Ftalimidas como anólitos em batérias de fluxo redox totalmente orgânicas

Abstract

In the context of developing sustainable materials for energy storage, phthalimides have emerged as promising candidates for application as anolytes in redox flow batteries. In this work, a large-scale computational screening of 5,705 phthalimide derivatives was performed, including a strategically designed subset of bio-based molecules derived from biomass. Structure–property analyses, grounded in principles of physical organic chemistry, were employed to elucidate trends related to redox potential and radical stability, properties that are fundamental to the performance of redox flow batteries.
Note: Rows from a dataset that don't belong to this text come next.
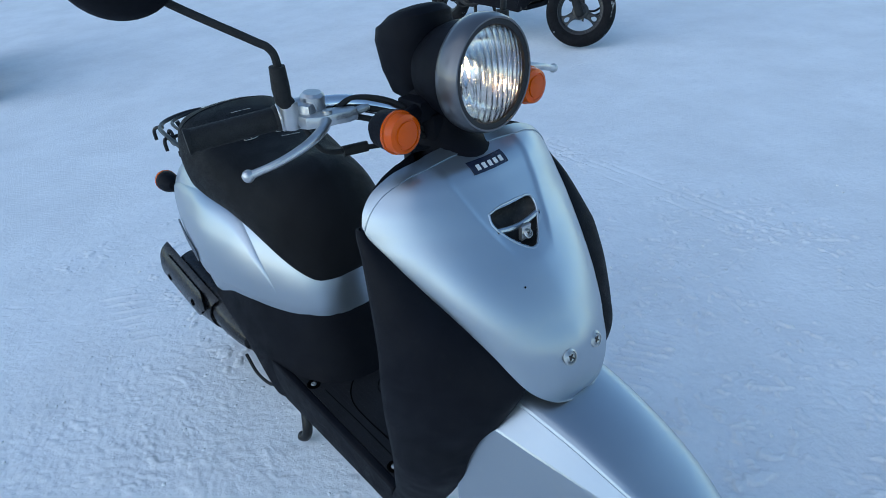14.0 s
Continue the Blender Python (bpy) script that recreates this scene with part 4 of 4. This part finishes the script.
        part("mirror_sleeve", tube(np.array([(-0.026, 0.200, 0.975), (-0.022, 0.209, 0.985), (-0.020, 0.211, 1.000), (-0.019, 0.212, 1.028)]) * Y, [0.010, 0.011, 0.0115, 0.0100], 12), GRIP, bar)
        rod = smooth([(-0.020, 0.211, 1.0), (-0.018, 0.212, 1.034), (-0.022, 0.217, 1.050), (-0.034, 0.231, 1.061), (-0.088, 0.300, 1.110), (-0.096, 0.322, 1.135)], 30) * Y
        part("mirror_rod", tube(rod, 0.0052, 8), GRIP, bar)
        head = np.array((-0.100, 0.343, 1.158 - 0.006 * (1 + s))) * Y
        mh = part("mirror_head", moved(lathe([(0.0001, 0.034), (0.020, 0.032), (0.045, 0.022), (0.060, 0.010), (0.068, -0.002), (0.069, -0.010), (0.066, -0.012)], (0, 0, 0), (1, 0, 0), 40), Matrix.Translation(head) @ Matrix.Rotation(radians(31 * s), 4, "Z") @ Matrix.Diagonal((1, 1.0, 0.93, 1))), PLASTIC, bar, "round black mirror housing")
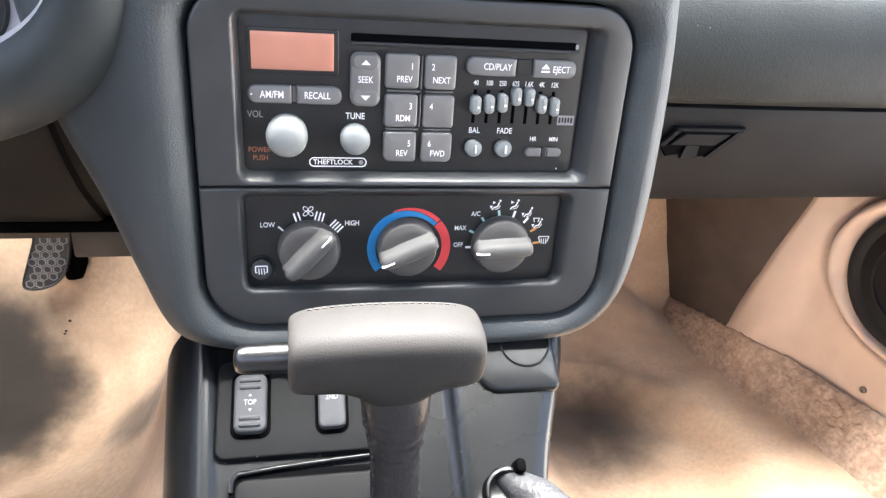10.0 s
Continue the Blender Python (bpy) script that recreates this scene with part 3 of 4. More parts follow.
def instrument_pod():
    cx, cz = -370, 45
    shape = [(200, 232, 150, 128), (60, 229, 146, 127), (25, 228, 144, 127), (4, 226, 142, 126), (-8, 222, 138, 122), (-17, 214, 131, 114), (-22, 205, 124, 104), (-23, 198, 118, 94), (-21, 192, 112, 85), (-15, 188, 108, 78), (0, 184, 104, 77), (30, 176, 98, 84), (70, 165, 92, 95), (112, 155, 84, 104)]
    crowns = [(1.42, 45), (1.42, 45), (1.42, 44), (1.5, 38), (1.62, 30), (1.85, 20), (2.15, 11), (2.4, 4), (2.55, 1), (2.6, 0)]
    P = np.array([[W(x, y, z if z < 158 else 158 + 26 * (1 - math.exp((158 - z) / 26))) for x, z in oval(cx, cz, a, t + up, b, crown=e)] for (y, a, t, b), (e, up) in zip(shape[:10], crowns)])
    Q = np.array([[W(x, y, z) for x, z in oval(cx, cz, a, t, b)] for y, a, t, b in shape[9:]])
    pod = grid("instrument_pod", P, HOOD, dashboard, close_v=True, label="thick rounded hood round the gauges", angle=70)
    grid("inner_surround", Q, POD_GREY, pod, close_v=True, label="smooth grey inner surround", angle=70)
    panel = part_mesh("gauge_panel", mesh_of("gauge_panel", [W(x, 111, z) for x, z in oval(cx, cz, 156, 85, 105)], [tuple(range(96))]), POD_GREY, pod)
    fx, fz = -283, -11
    gauge = lathe("fuel_gauge", [(34, 1), (34, -1), (32, -1.4), (31, 0), (0.05, 0)], BLACK, pod, n=48, label="round fuel gauge with an orange needle")
    gauge.matrix_local = pose(*W(fx, 109, fz))
    for a in (-55, -28, 0, 28, 55):
        flat("tick", [radial(0, 0, a, 24, 30, 2.2 if a in (-55, 55, 0) else 1.2)], PRINT, gauge, y=-0.4, thick=0.3)
    lettering("F", 6, 18, 20, PRINT, gauge, y=-0.5)
    bm = bmesh.new()
    box(bm, -1.3, 1.3, -5, -3, 0, 27, 0.5, 1, pose(0, 0, 0, 0, 20, 0))
    part("needle", bm, plain("needle orange", (0.8, 0.2, 0.02), 0.4), gauge, "orange needle")
    lathe("needle_hub", [(9, 0), (9, -5), (7, -7), (0.05, -7.5)], PLASTIC, gauge, n=28)
    bm = bmesh.new()
    box(bm, -480, -252, 96, 109, 700 - 41, 700 - 36, 1)
    part("gauge_ledge", bm, plain("ledge blue grey", (0.12, 0.2, 0.27), 0.4), pod, "blue-grey ledge below the gauge")
    bm = bmesh.new()
    box(bm, -263, -252, 100, 108, 700 + 58, 700 + 66, 1)
    part("trip_button", bm, DARK, pod)
    # the clear cover leans back over the gauges
    P = []
    for s in np.linspace(0.0, 1.0, 20):
        y, z = 22 + 50 * s, -36 + 158 * s
        half = float(np.interp(y, [-15, 0, 30, 70, 112], [186, 182, 174, 163, 153])) - 2
        b = float(np.interp(y, [-15, 0, 30, 70, 112], [106, 102, 96, 90, 82])) if z > cz else float(np.interp(y, [-15, 0, 30, 70, 112], [70, 73, 83, 94, 103]))
        w = half * max(1 - abs((z - cz) / b) ** 2.6, 0.0) ** (1 / 2.6)
        P.append([W(cx + w * q, y + 6 * math.sin(math.pi * s), z) for q in np.linspace(-1, 1, 24)])
    cover = grid("gauge_cover", np.array(P), COVER, pod, label="clear plastic cover", angle=80)
    cover.visible_shadow = False


instrument_pod()

PROFILE = [(352, 138), (300, 134), (250, 129), (205, 119), (165, 104), (136, 86), (117, 66), (107, 48), (102.5, 33), (93.5, 26.5), (86, 15.5), (80, 1.5), (76.5, -13), (75.5, -27), (77.5, -41), (82, -52), (87, -58), (104, -60.5)]
GLOVE = [(125, -60), (96, -61), (93, -63), (92.5, -69), (97, -82), (105, -104), (119, -134), (140, -160), (159, -173), (172, -175), (190, -170), (330, -165)]


def smooth_line(points, n):
    p = np.array(points, float)
    s = np.r_[0, np.cumsum(np.linalg.norm(np.diff(p, axis=0), axis=1))]
    out = []
    for q in np.linspace(0, s[-1], n):
        i = int(np.clip(np.searchsorted(s, q) - 1, 0, len(p) - 2))
        t = (q - s[i]) / (s[i + 1] - s[i])
        a, b, c, d = p[max(i - 1, 0)], p[i], p[i + 1], p[min(i + 2, len(p) - 1)]
        out.append(0.5 * (2 * b + (c - a) * t + (2 * a - 5 * b + 4 * c - d) * t * t + (3 * b - a - 3 * c + d) * t**3))
    return np.array(out)


LID_T = [0, 0.573, 0.74, 0.813, 0.87, 0.918, 0.95, 0.979, 0.992, 1.0]
LID_X = [188, 204, 209.5, 214, 220, 229, 238, 251, 264, 285]
LID_EDGE = smooth_line([(400 * t, x) for t, x in zip(LID_T, LID_X)], 300)


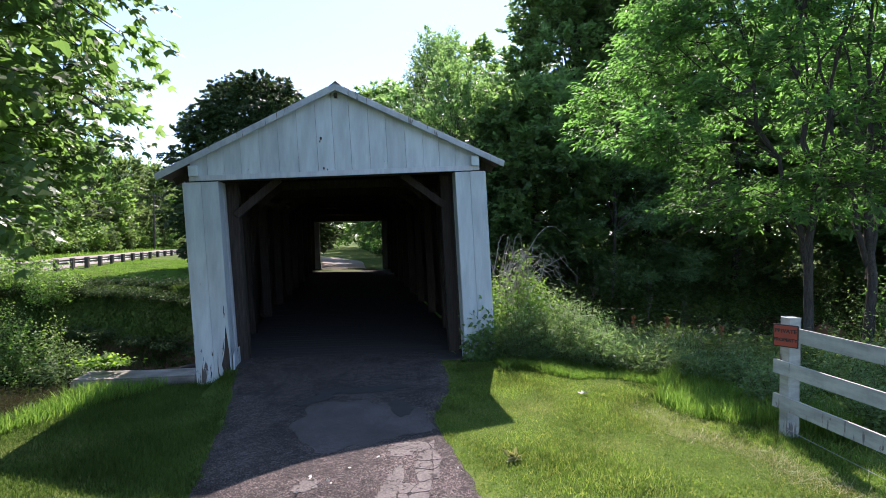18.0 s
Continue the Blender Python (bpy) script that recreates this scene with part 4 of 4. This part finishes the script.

Statistical modeling and clustering analyses were used to refine the selection of the most promising candidates. Based on these results, four compounds with distinct properties were synthesized. Among them, the bio-based compound 8’ stood out, presenting favorable properties and being synthesized through a sustainable route involving a Diels–Alder reaction followed by aromatization. Electrochemical characterization of phthalimide 8’ revealed quasi-reversible redox behavior, high solubility in acetonitrile, and excellent stability over more than 2,000 redox cycles, with no evidence of chemical decomposition. These results highlight the potential of computational approaches to accelerate the discovery of robust, renewable, and high-performance organic materials for next-generation energy storage systems.